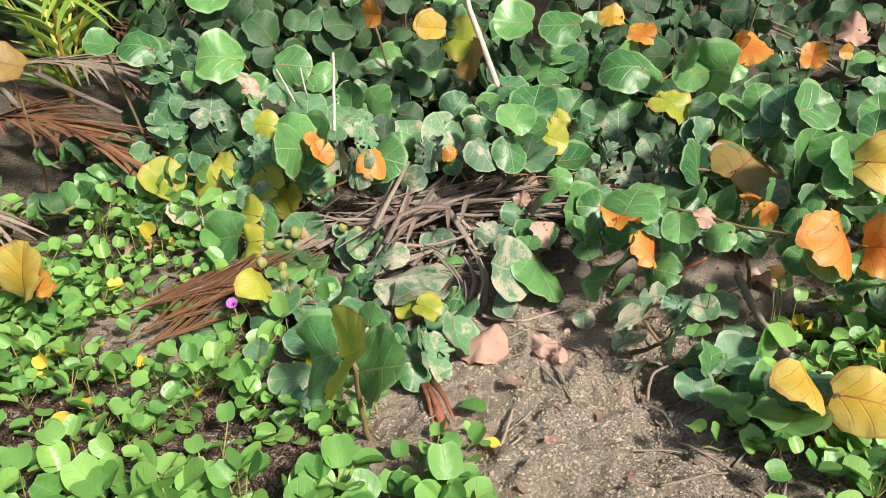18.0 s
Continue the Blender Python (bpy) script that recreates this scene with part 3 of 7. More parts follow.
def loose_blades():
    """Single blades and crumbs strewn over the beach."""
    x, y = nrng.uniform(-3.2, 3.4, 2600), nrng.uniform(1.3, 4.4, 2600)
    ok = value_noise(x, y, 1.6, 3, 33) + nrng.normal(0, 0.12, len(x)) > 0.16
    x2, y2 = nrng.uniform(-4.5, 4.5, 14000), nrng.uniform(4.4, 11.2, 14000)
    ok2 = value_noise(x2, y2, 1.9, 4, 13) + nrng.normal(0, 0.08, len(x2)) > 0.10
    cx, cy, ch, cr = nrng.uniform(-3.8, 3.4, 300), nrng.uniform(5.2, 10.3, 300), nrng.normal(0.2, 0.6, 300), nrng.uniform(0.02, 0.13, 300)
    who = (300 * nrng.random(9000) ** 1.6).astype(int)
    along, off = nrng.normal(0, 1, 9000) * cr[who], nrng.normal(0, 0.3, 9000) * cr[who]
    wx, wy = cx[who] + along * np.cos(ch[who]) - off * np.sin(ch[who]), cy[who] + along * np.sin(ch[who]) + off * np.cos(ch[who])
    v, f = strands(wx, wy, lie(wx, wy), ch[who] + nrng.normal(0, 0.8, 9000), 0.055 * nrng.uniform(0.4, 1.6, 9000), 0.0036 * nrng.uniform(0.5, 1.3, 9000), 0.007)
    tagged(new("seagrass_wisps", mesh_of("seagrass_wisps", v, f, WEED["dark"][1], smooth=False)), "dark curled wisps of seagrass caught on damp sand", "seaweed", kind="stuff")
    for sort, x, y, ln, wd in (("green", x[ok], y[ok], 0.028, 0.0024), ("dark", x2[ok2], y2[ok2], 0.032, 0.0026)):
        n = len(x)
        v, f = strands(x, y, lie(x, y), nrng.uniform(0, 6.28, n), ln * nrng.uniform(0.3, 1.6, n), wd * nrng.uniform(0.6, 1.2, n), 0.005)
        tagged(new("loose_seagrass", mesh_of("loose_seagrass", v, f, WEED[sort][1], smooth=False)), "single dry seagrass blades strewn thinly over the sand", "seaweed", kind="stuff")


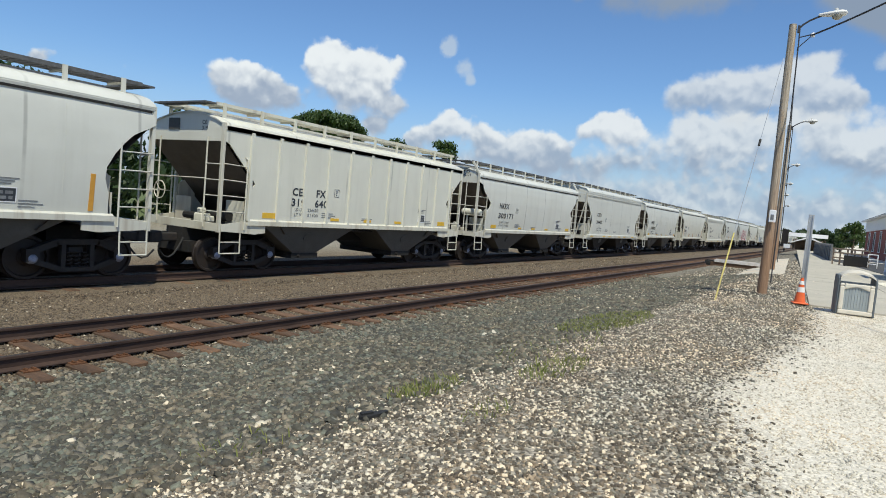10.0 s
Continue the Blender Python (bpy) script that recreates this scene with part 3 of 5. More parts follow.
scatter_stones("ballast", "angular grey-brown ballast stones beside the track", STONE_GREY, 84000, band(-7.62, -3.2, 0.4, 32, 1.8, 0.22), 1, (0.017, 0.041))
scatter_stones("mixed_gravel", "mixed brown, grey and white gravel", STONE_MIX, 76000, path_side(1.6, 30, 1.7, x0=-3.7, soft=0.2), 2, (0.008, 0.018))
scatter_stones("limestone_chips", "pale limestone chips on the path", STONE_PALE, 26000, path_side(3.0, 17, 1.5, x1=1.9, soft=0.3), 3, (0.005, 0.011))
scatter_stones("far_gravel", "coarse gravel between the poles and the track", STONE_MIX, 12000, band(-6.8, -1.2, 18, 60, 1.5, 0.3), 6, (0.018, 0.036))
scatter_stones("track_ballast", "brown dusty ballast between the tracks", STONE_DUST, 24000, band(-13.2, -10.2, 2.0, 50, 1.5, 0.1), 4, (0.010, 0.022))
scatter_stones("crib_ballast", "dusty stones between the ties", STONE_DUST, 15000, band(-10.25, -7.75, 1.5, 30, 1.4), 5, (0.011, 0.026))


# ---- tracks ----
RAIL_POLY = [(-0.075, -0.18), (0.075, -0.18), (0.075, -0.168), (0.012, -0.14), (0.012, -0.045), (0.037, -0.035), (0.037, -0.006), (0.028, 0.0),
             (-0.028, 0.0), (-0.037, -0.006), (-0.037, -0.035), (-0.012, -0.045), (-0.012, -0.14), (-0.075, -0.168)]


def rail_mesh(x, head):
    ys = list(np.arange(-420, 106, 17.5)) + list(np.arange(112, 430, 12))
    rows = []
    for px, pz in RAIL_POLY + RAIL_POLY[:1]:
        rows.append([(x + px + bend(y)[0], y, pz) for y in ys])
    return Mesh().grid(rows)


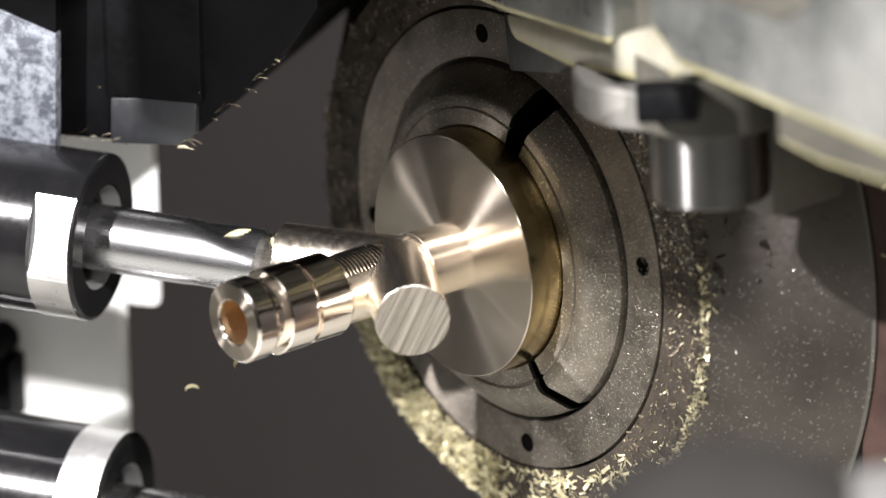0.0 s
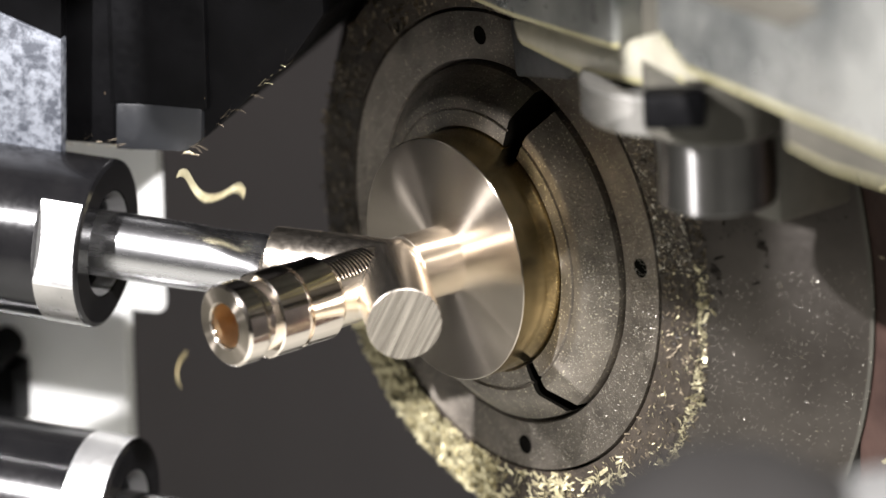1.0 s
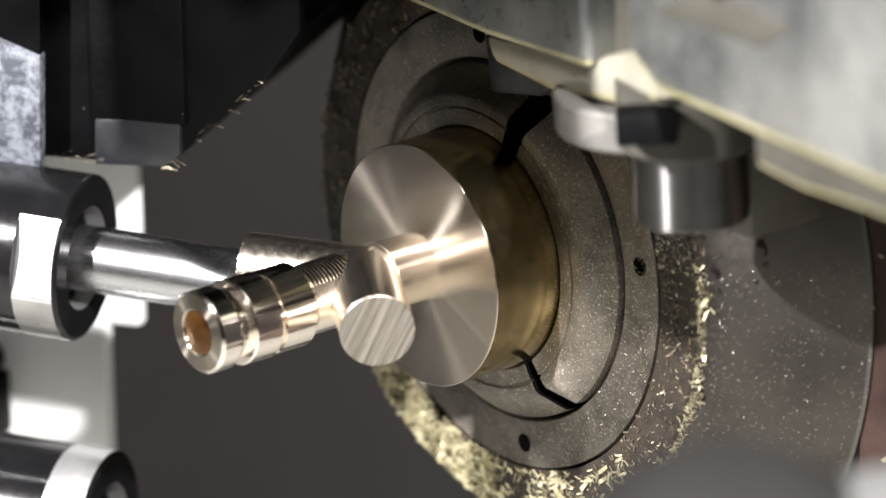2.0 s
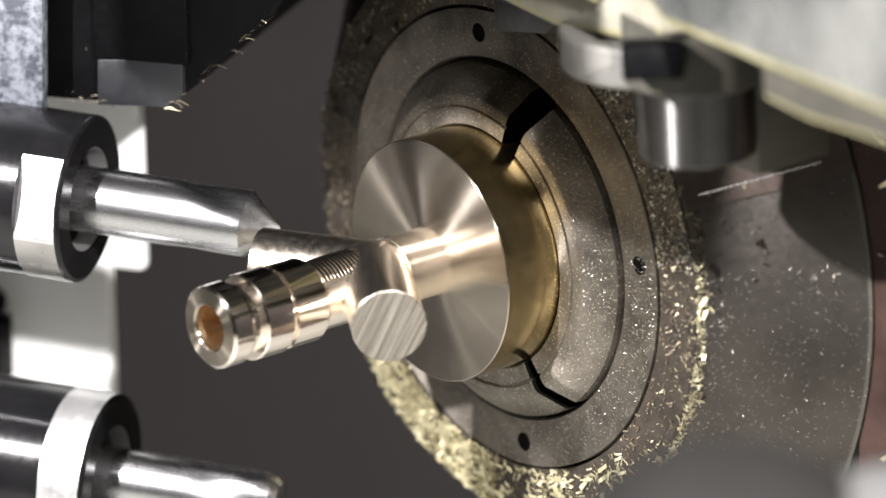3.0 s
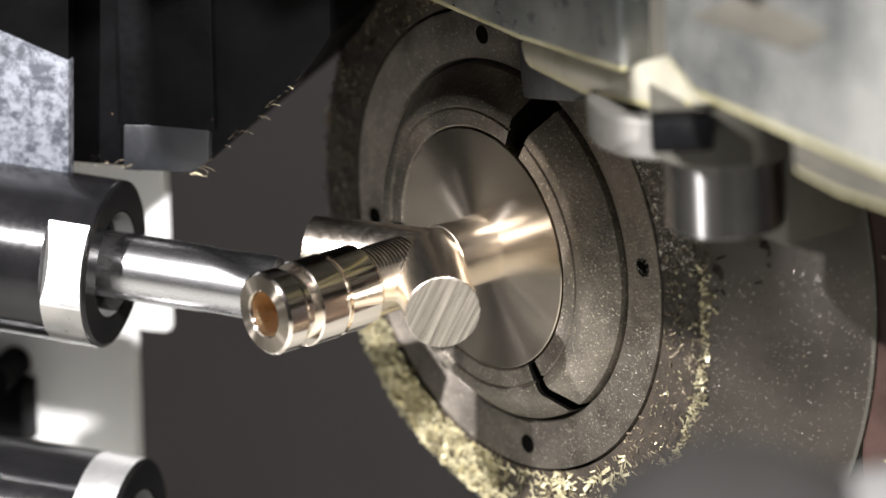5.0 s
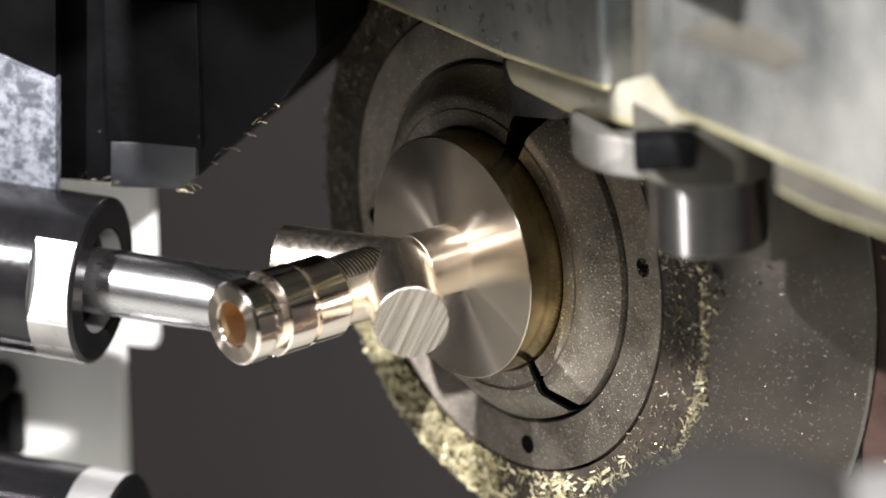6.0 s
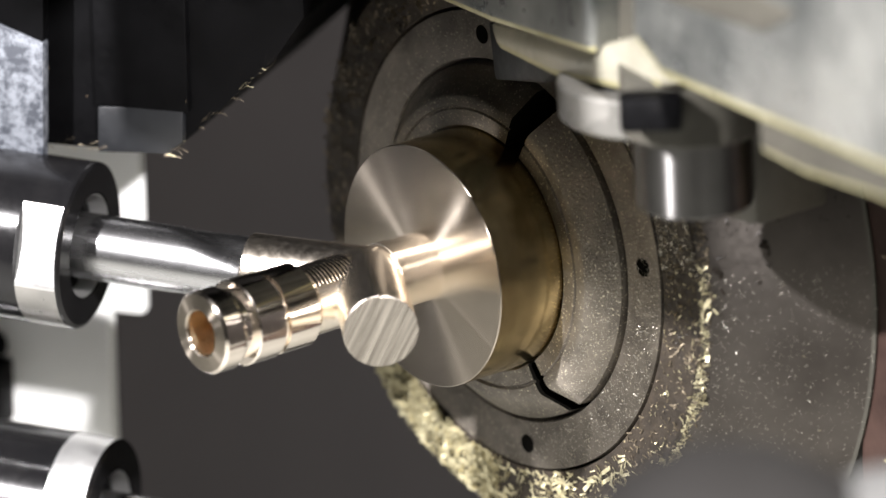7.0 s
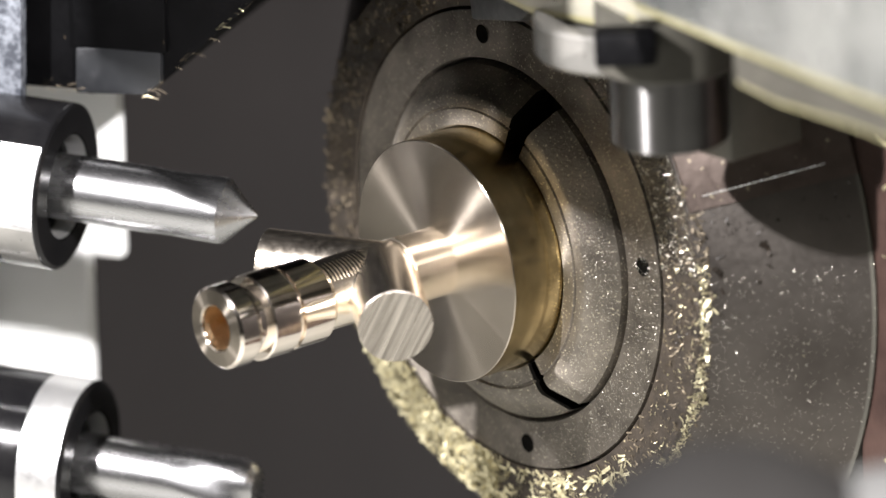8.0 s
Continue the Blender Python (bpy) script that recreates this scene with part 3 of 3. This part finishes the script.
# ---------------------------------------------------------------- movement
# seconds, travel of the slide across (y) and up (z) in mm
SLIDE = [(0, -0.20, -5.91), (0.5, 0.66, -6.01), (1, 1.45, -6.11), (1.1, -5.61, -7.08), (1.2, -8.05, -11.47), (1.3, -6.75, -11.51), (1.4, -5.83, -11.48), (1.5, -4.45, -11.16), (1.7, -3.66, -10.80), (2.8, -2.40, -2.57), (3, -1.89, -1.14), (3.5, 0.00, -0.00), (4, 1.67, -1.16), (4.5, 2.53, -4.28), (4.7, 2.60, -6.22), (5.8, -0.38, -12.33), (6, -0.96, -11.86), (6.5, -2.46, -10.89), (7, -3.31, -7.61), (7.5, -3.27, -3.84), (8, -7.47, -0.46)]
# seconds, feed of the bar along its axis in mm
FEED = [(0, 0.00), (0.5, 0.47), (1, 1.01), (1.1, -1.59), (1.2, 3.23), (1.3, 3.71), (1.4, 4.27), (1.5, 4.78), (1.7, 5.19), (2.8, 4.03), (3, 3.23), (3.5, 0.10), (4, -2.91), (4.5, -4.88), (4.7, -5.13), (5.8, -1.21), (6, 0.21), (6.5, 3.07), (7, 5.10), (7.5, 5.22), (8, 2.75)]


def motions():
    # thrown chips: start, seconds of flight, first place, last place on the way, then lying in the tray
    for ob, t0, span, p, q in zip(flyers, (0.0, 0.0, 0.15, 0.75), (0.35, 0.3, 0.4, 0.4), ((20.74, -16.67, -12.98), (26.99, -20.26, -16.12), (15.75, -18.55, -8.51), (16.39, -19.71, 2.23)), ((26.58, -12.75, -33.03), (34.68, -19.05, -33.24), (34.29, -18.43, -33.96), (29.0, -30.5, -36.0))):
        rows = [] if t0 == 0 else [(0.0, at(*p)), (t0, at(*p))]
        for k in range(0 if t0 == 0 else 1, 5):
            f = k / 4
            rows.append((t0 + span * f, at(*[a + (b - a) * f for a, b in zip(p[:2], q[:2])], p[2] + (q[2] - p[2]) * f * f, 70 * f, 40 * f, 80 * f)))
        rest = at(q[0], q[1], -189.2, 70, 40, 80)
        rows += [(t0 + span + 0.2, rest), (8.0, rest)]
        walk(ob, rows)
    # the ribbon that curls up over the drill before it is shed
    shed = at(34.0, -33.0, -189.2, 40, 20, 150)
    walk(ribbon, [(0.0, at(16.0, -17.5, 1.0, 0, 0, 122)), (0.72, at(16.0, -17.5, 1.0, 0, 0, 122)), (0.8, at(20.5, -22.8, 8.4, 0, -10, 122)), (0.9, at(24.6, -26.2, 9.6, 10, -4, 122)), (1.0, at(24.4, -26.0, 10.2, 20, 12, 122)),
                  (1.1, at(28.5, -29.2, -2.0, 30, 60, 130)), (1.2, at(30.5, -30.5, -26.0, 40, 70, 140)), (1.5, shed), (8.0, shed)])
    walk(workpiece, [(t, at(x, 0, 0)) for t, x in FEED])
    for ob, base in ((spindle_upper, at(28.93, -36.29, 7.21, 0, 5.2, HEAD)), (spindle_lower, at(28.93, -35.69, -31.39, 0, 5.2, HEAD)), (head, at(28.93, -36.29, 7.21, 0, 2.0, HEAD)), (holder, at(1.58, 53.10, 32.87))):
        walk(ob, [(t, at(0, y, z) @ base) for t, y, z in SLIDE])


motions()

**********

> **Work to be completed**: Your task is to output exactly the lines from the one with "finishes the script." through the one with "5.22), (8, 2.75)]", counting both ends.

> **Result of this task**:
Continue the Blender Python (bpy) script that recreates this scene with part 3 of 3. This part finishes the script.
# ---------------------------------------------------------------- movement
# seconds, travel of the slide across (y) and up (z) in mm
SLIDE = [(0, -0.20, -5.91), (0.5, 0.66, -6.01), (1, 1.45, -6.11), (1.1, -5.61, -7.08), (1.2, -8.05, -11.47), (1.3, -6.75, -11.51), (1.4, -5.83, -11.48), (1.5, -4.45, -11.16), (1.7, -3.66, -10.80), (2.8, -2.40, -2.57), (3, -1.89, -1.14), (3.5, 0.00, -0.00), (4, 1.67, -1.16), (4.5, 2.53, -4.28), (4.7, 2.60, -6.22), (5.8, -0.38, -12.33), (6, -0.96, -11.86), (6.5, -2.46, -10.89), (7, -3.31, -7.61), (7.5, -3.27, -3.84), (8, -7.47, -0.46)]
# seconds, feed of the bar along its axis in mm
FEED = [(0, 0.00), (0.5, 0.47), (1, 1.01), (1.1, -1.59), (1.2, 3.23), (1.3, 3.71), (1.4, 4.27), (1.5, 4.78), (1.7, 5.19), (2.8, 4.03), (3, 3.23), (3.5, 0.10), (4, -2.91), (4.5, -4.88), (4.7, -5.13), (5.8, -1.21), (6, 0.21), (6.5, 3.07), (7, 5.10), (7.5, 5.22), (8, 2.75)]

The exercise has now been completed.